Summary

Overview

This course session provides a hands-on demonstration of monitoring a Kafka-based real-time data streaming system using Prometheus and Grafana. The instructor walks through the architecture of a streaming pipeline involving Kafka topics, producers (triggered via serverless Lambda functions), and ksqlDB streams, then transitions into setting up local monitoring by installing and configuring Prometheus to scrape metrics from a Confluent Kafka cluster and visualizing them in Grafana. The session emphasizes practical setup steps, configuration of scrape jobs, and interpreting real-time stream metrics such as message throughput, partition usage, and storage retention.

Topic (Timeline)

1. Kafka Streaming Architecture and Metrics Overview [00:00:00 - 00:05:04]

The session begins by introducing a real-time data pipeline where user interactions (e.g., game plays) trigger asynchronous Lambda functions that produce messages to a Kafka topic named “user name.” Each producer sends a single message per event, with data including user ID, score, and level. The instructor details the topic structure: number of partitions, bytes in/out, messages in/out, and retention settings (1 hour duration, infinite size). Two ksqlDB queries are introduced: “stats per user” (top scores per user) and “summary stats” (aggregate metrics of all players). These queries output to separate Kafka topics, which act as streams. Internal Kafka topics for offset management are also noted. The instructor highlights key monitoring metrics: producer-consumer throughput, storage usage, and the need for external visualization.

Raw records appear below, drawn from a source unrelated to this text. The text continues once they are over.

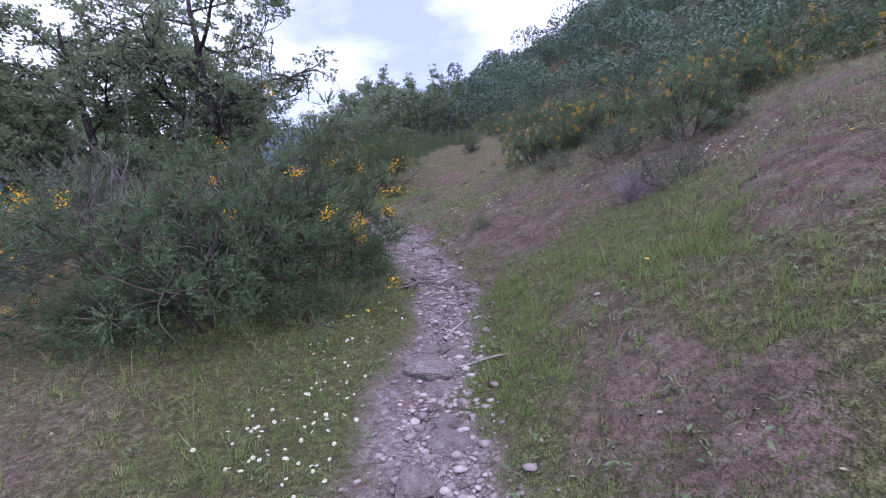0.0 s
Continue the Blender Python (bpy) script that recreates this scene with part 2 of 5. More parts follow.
class Tubes:
    """Collects tapered tubes into one array mesh."""

    def __init__(self):
        self.v, self.f, self.n = [], [], 0

    def add(self, pts, radii, sides=6):
        pts, radii = np.asarray(pts, float), np.asarray(radii, float)
        d = unit(np.gradient(pts, axis=0))
        up = np.array([0.31, 0.17, 0.93]) if abs(d[0, 2]) < 0.9 else np.array([0.93, 0.31, 0.17])
        a = unit(np.cross(d, up))
        b = np.cross(d, a)
        w = np.linspace(0, 2 * np.pi, sides, endpoint=False)
        ring = pts[:, None] + radii[:, None, None] * (np.cos(w)[None, :, None] * a[:, None] + np.sin(w)[None, :, None] * b[:, None])
        k = len(pts)
        i = np.arange(k - 1)[:, None] * sides + np.arange(sides)[None]
        j = np.arange(k - 1)[:, None] * sides + (np.arange(sides)[None] + 1) % sides
        q = np.stack([i, j, j + sides, i + sides], -1).reshape(-1, 4) + self.n
        self.v.append(ring.reshape(-1, 3))
        self.f.append(q)
        self.n += k * sides

    def mesh(self, name, mat):
        return mesh_of(name, np.concatenate(self.v), np.concatenate(self.f), mat, True)


def leaves(centres, along, size, width, rng, fold=0.25, flat=0.0):
    """Kite-shaped folded leaves: base at the centre, pointing along. Arrays of vertices and of triangles."""
    n = len(centres)
    side = unit(np.cross(along, rng.normal(size=(n, 3)) * (1 - flat) + np.array([0, 0, 1.0]) * flat + 1e-3))
    up = np.cross(side, along)
    size, width = np.broadcast_to(size, n)[:, None], np.broadcast_to(width, n)[:, None]
    mid = centres + along * size * 0.5
    v = np.stack([centres, mid + side * width * 0.5 + up * width * fold, centres + along * size, mid - side * width * 0.5 + up * width * fold], 1).reshape(-1, 3)
    i = np.arange(n)[:, None] * 4
    return v, np.concatenate([i + np.array([[0, 1, 2]]), i + np.array([[0, 2, 3]])], 0)


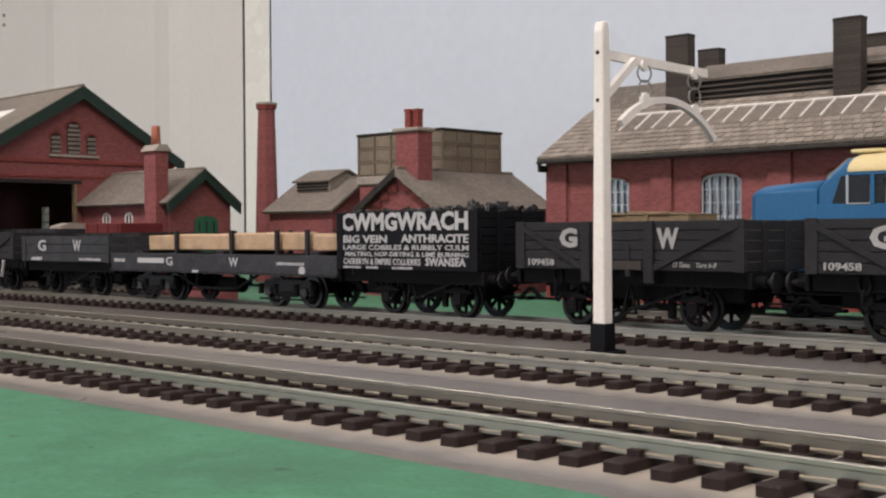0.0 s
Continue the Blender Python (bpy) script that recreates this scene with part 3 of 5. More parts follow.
def engine_shed():
    X0, Y0 = -358.5, 450.0
    th = thing("engine_shed", X0, Y0, 0, "long red brick engine shed with slate roof and smoke vents", "engine shed")
    L, D, ze, zr = 620.0, 120.0, 68.0, 103.6
    ym = D / 2
    sl = (zr - ze + 0.0) / (ym)
    # near wall with real window openings
    wins = [(36.4 + 56.6 * k, 19.6) for k in range(10)]
    z0, z1 = 26.0, 56.5
    wins = [q for q in wins if q[0] + q[1] / 2 < L - 5]
    part("wall", panel(0, L, 0, ze, [(cx - ww / 2, cx + ww / 2, z0, z1) for cx, ww in wins], 0, 3), BRICK, th, "red brick side wall with arched windows")
    for cx, ww in wins:
        hd = arch_profile(cx, ww - 0.02, z0, z1 - 0.01, 3.0)[2:]
        part("arch_head", prism(bmesh.new(), [(cx + ww / 2 - 0.01, z1 - 0.005), (cx - ww / 2 + 0.01, z1 - 0.005)] + hd[::-1], "y", 0.02, 2.98), BRICK, th)
    part("wall", prism(bmesh.new(), [(3, 0), (D, 0), (D, ze), (ym, zr), (3, ze + 3 * sl)], "x", 0, 3), BRICK, th)
    part("wall", prism(bmesh.new(), [(3, 0), (D, 0), (D, ze), (ym, zr), (3, ze + 3 * sl)], "x", L - 3, L), BRICK, th)
    part("wall", B(3, L - 3, D - 3, D, 0, ze), BRICK, th)
    part("floor", B(3, L - 3, 3, D - 3, 0.1, 1), DARK, th)
    # raised brick margins that frame each recessed bay
    part("pilaster", B(-0.3, 11.6, -1.6, 0, 0, ze - 4.2), BRICK, th)
    for k in range(10):
        xx = 58.9 + 56.6 * k
        if xx + 10.4 < L:
            part("pilaster", B(xx, xx + 10.4, -1.6, 0, 0, ze - 4.2), BRICK, th)
    part("frieze", B(-0.3, L, -1.7, 0, ze - 4.2, ze), BRICK, th)
    part("plinth", B(-0.3, L, -1.9, -1.6, 0, 8), BRICK_TRIM, th)
    for cx, ww in wins:
        win = part("window", prism(bmesh.new(), arch_profile(cx, ww, z0, z1, 3.0), "y", 1.9, 2.1), GLASS, th, "grimy multi-pane window")
        fr = bmesh.new()
        nb = 5
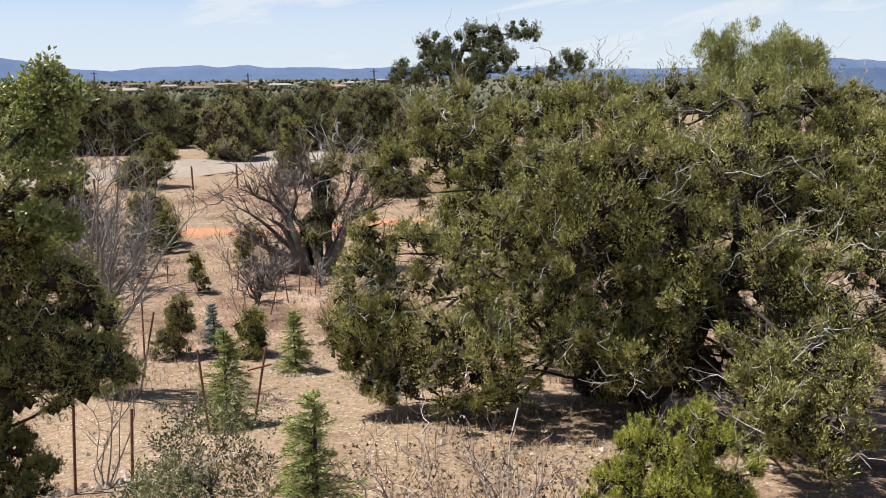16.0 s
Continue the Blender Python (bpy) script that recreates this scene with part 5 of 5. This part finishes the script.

2. Introduction to Prometheus and Grafana for Monitoring [00:05:04 - 00:09:55]

The instructor explains the purpose of Prometheus (an open-source metrics scraping tool) and Grafana (a visualization dashboard) for monitoring Kafka clusters. The goal is to collect metrics from the Kafka cluster (including Kafka Connect components) and display them in a custom Grafana dashboard. The session clarifies that the setup is local (on a VM), not cloud-based, and that the metrics will be scraped directly from the cluster endpoints. The instructor notes the availability of sample dashboards and encourages learners to replicate the setup.

3. Installing and Configuring Prometheus on Local VM [00:09:55 - 00:22:25]

The instructor guides learners through the step-by-step installation of Prometheus on a local VM:

  • Navigating to a designated folder (e.g., “student folder”) and opening a terminal.
  • Downloading the Prometheus binary and extracting it.
  • Moving the Prometheus executable to /usr/local/bin for system-wide access.
  • Editing the prometheus.yml configuration file to define scrape jobs.
  • Adding a new job configuration to scrape metrics from the Confluent Kafka cluster, using provided credentials (username/password).
  • Ensuring correct YAML formatting to avoid configuration errors.
  • Copying the updated prometheus.yml file to the /etc/prometheus/ directory to apply the configuration. The session ends mid-configuration, with the instructor instructing learners to move the file to the correct system path (/etc/prometheus/) to complete the setup.

Appendix

Tools Used

  • Kafka: For real-time message streaming with topics and partitions.
  • ksqlDB: For stream processing (stats per user, summary stats).
  • Prometheus: For scraping and storing time-series metrics from Kafka endpoints.
  • Grafana: For visualizing scraped metrics via dashboards.
  • Lambda (serverless): For triggering message production on user events.

Key Configuration Steps

  • Set Kafka topic retention: 1 hour duration, infinite size.
  • Configure Prometheus scrape_configs in prometheus.yml to include Kafka cluster endpoints.
  • Use basic auth credentials (username/password) for secure scraping.
  • Place prometheus.yml in /etc/prometheus/ for system-level execution.

Common Pitfalls

  • YAML formatting errors in prometheus.yml (e.g., incorrect indentation) causing service failure.
  • Missing or incorrect endpoint URLs or credentials in the scrape job.
  • Not moving the Prometheus binary to /usr/local/bin, leading to path issues.

Practice Suggestions

  • Replicate the Prometheus installation and configuration on a local VM.
  • Add additional Kafka metrics (e.g., broker lag, consumer group offsets) to the scrape job.
  • Connect Prometheus to Grafana and build a custom dashboard visualizing topic throughput, producer count, and storage usage.